Avant d'être reportée à samedi matin par le président du jury. Celle de mardi a été annulée, la procédure normale ayant été interrompue, permettant ainsi aux candidats de se communiquer des informations. Les résultats auraient été à la merci de plaintes en annulation. Mais beaucoup ne l'entendent pas ainsi : ils ont d'ores et déjà mis en ligne une pétition visant à faire annuler ce report !
Voici le sujet de l'épreuve :
“Dans une étude intitulée Les possibles de la poésie, Michel Deguy, Denis Roche, Jacques Roubaud (2006), Stéphane Baquey écrit à propos de Quelque chose noir :
“Jacques Roubaud renonce à définir la poésie autrement que comme un “monde possible”, comme un “jeu de langage” paradoxal, public-privé, qu'aucune grammaire ne saurait constituer, mais qui repose sur l'invention d'une stratégie dont l'adversaire peut être la nature sans cesse changeante ou bien la mort elle-même, le néant du deuil. Dès lors, si la poésie se donne des règles explicites, des contraintes, c'est sans fondement théorique, sans assises linguistiques, en vertu d'une pure fiction. Cette fiction n'est cependant pas sans vérité : elle est précisément une manière pour la poésie de résister à tout ce qui conspire à la rendre impossible”.

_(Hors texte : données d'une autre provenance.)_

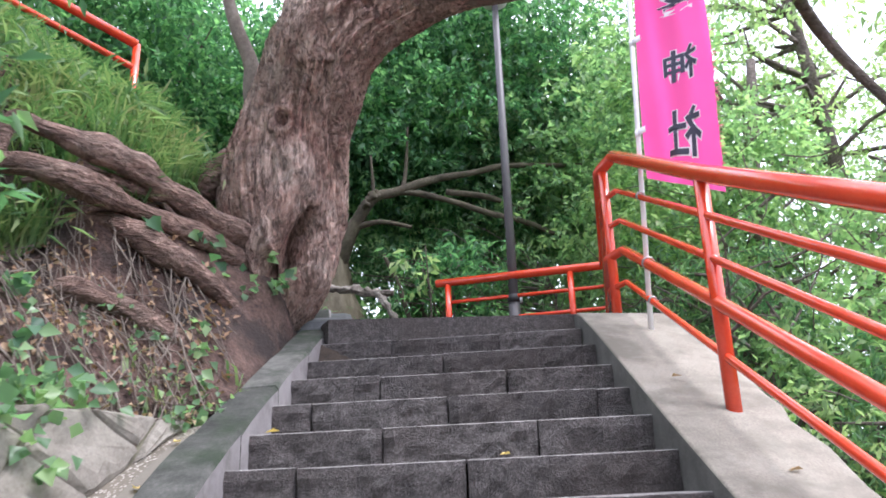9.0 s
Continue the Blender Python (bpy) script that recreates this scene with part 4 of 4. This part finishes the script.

En quoi ce jugement éclaire-t-il votre lecture de Quelque chose noir ?”
Pour Catherine Flohic, qui dirige les éditions Argol où est paru Roubaud, livre d'entretiens et de florilège, et à qui je dois le récit de cette histoire, ”elle met en évidence le désintérêt de l'université française pour ne pas dire l'hostilité pour tout ce qui touche au contemporain.” Quant à Jacques Roubaud, il juge tout cela “bien regrettable”:
“Je ne dis pas cela pour moi mais pour les élèves qui avaient bien travaillé sur le texte qui leur avait été soumis. En fait, ce qui est sans doute le plus navrant, c'est qu'un élève (et peut-être un groupe, je ne sais) a choisi le moyen d'une alerte à la bombe !!! pour changer le déroulement d'un concours. Mais qu'est-ce qu'il y a donc dans cette ou ces têtes-là ? Les bombes, particulièrement aujourd'hui, ce n'est pas une farce.”